Now, more than a decade into his career, he has added film-maker and writer to his repertoire. Excerpts from his newly published memoir Things the Grandchildren Should Know, detailing his extraordinary family history and his burgeoning success with Eels, are read out at tonight's performance, while last year's BBC documentary Parallel Worlds, Parallel Lives, which saw Everett getting to know his late father, a quantum physics genius who developed the theory of parallel universes but never got the recognition he deserved, opens the show.

Following Everett's visits to Princeton where his father developed the theory, and the Pentagon where he later worked, it's a fitting and frequently funny introduction to a musician who, despite his considerable success, has always been on the outside looking in.

After the film comes the music, with Everett taking the stage in a trucker's cap and boiler suit. The set spans the Eels' career, from top 10 hit "Novocaine for the Soul" from their debut album Beautiful Freak, to tracks from their latest opus Blinking Lights and Other Revelations. Despite the songs' dark subject matter, the music is never depressing. Indeed, it's Everett's matter-of-factness in singing "Elizabeth on the Bathroom Floor", an epitaph to his sister, or his paean to isolation "It's a Motherfucker" that makes it so moving.

Previous tours have seen Everett performing with a full band and string section but tonight's show is a pared-down affair in which, following a handful of acoustic numbers, he is accompanied on drums, guitars, harmonium and musical saw by a multi-instrumentalist, introduced simply as "the Chet". The pair enjoy the kind of synergetic relationship that, during "Flyswatter", allows them to swap instruments – one on drums, the other on piano – without missing a beat.
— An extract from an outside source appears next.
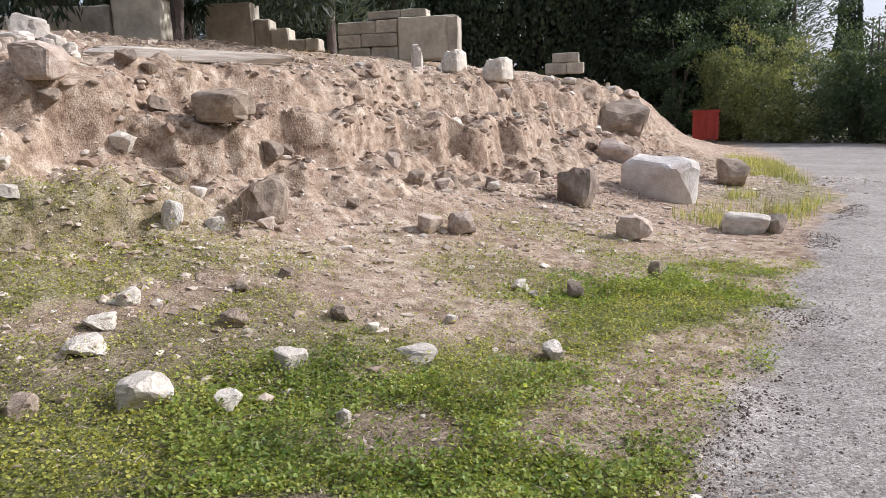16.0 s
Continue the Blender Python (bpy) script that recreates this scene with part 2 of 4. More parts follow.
M_RED = stone_mat("red_plastic", (0.3, 0.035, 0.025), (0.4, 0.055, 0.035), (0.3, 0.05, 0.04), 3.0, 0.05, 0.5)


# ---- ground shape ----
def vnoise(x, y, z=0.0):
    """Smooth value noise in 0..1 for arrays."""
    x, y, z = np.broadcast_arrays(np.asarray(x, float), np.asarray(y, float), np.asarray(z, float))
    fl = [np.floor(a) for a in (x, y, z)]
    f = [a - b for a, b in zip((x, y, z), fl)]
    f = [a * a * (3 - 2 * a) for a in f]
    i = [a.astype(np.int64) for a in fl]

    def h(dx, dy, dz):
        n = (i[0] + dx) * 374761393 + (i[1] + dy) * 668265263 + (i[2] + dz) * 2147483647
        n = (n ^ (n >> 13)) * 1274126177 & 0x7fffffff
        n = (n ^ (n >> 16)) * 668265263 & 0x7fffffff
        return (n & 0xffff) / 65535.0
    out = 0
    for dx in (0, 1):
        for dy in (0, 1):
            for dz in (0, 1):
                out = out + h(dx, dy, dz) * (f[0] if dx else 1 - f[0]) * (f[1] if dy else 1 - f[1]) * (f[2] if dz else 1 - f[2])
    return out


def fbm(x, y, z=0.0, octaves=4):
    out, a, k = 0, 0.5, 1.0
    for o in range(octaves):
        out = out + a * (vnoise(x * k + 17.3 * o, y * k - 9.1 * o, np.asarray(z) * k + 5 * o) - 0.5)
        a, k = a * 0.5, k * 2.03
    return out


def sstep(a, b, v):
    t = np.clip((v - a) / (b - a), 0, 1)
    return t * t * (3 - 2 * t)


PROFILE_N = [-99, 1.5, 3.5, 4.5, 5.5, 6.4, 6.9, 7.4, 7.9, 8.25, 9.5, 11.5, 20, 60]
PROFILE_Z = [0.05, 0.06, 0.13, 0.29, 0.5, 0.8, 1.15, 1.55, 1.98, 2.33, 2.62, 3.05, 3.5, 3.5]
SOUTH_N = [-99, 1.5, 5.0, 7.5, 10, 14, 20, 60]
SOUTH_Z = [0.05, 0.05, 0.25, 1.1, 1.55, 2.6, 3.2, 3.2]


def path_mid(y):
    return np.interp(y, [-40, -9, -5, 0, 8, 11, 15, 20, 31, 45, 80], [1.0, 0.75, 0.5, 0.35, 0.2, -0.3, -1.25, -2.05, -5.6, -12, -40])


def path_half(y):
    return np.interp(y, [-40, 8, 15, 20, 31, 60], [1.75, 1.7, 1.6, 1.6, 2.6, 3])


def on_path(x, y):
    """1 on the gravel, 0 off it, with a ragged edge."""
    d = np.abs(x - path_mid(y)) - path_half(y) + 0.75 * fbm(x * 1.5, y * 1.5, 3.0)
    return 1 - sstep(-0.12, 0.12, d)


def height_plain(x, y):
    n = -x
    shift = np.interp(y, [-99, 12, 13.5, 16.5, 18.3, 24.5, 28, 34, 38, 45], [0, 0, 0.3, 0.7, 1.1, 2.2, 4.2, 6.2, 9.5, 17])
    a = np.interp(n - shift, PROFILE_N, PROFILE_Z)
    c = np.interp(n, SOUTH_N, SOUTH_Z)
    w = 1 - sstep(0.0, 6.0, y)
    z = a * (1 - w) + c * w
    edge = -5.45 + (x + 9.95) * 0.3 + 0.35 * fbm(x * 1.1, y * 0.3, 7.0)
    pit = (1 - sstep(-0.32, 0.02, y - edge)) * sstep(-9.9, -8.6, x + 0.25 * (y + 6))
    back = 1 - sstep(-12, -8, y) * 1.0
    z = z * (1 - pit) * (1 - 0.8 * back * sstep(-14, -6, x)) + pit * (-0.02) + 0.02 * back
    end = 1 - sstep(38, 48, y)
    return 0.05 + (z - 0.05) * end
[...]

It's a neat party trick that is about entertainment rather than ego.

Another of Chet's duties is reading book excerpts, one of which details Everett's surreal encounter with the actress Angie Dickinson during his first sojourn in Los Angeles. She was presenting a band with a star on the Hollywood Walk of Fame at the time, and Everett decided to introduce himself. He gave her a demo tape and waited for her call, but it never came.

If Chet is the straight man in this double act, then Everett is the clown. Belying the troubled history that fuels his art, he's an upbeat and charismatic presence with a nice line in self-parody. Sending up the narcissism and vanity of the rock star, Everett invites hecklers to "let it all out" and wonders what he can do to make himself feel good. He decides to read out some fan mail.

There's a couple of fawning letters from female admirers, but then comes one from a man in Perth. "You suck," it says. "Have a nice day." Book-ending the set is a booming Tom Baker-ish voice from the speakers, which announces "Mark Oscar [sic] Everett, this is your life." And what a hell of a life it's been.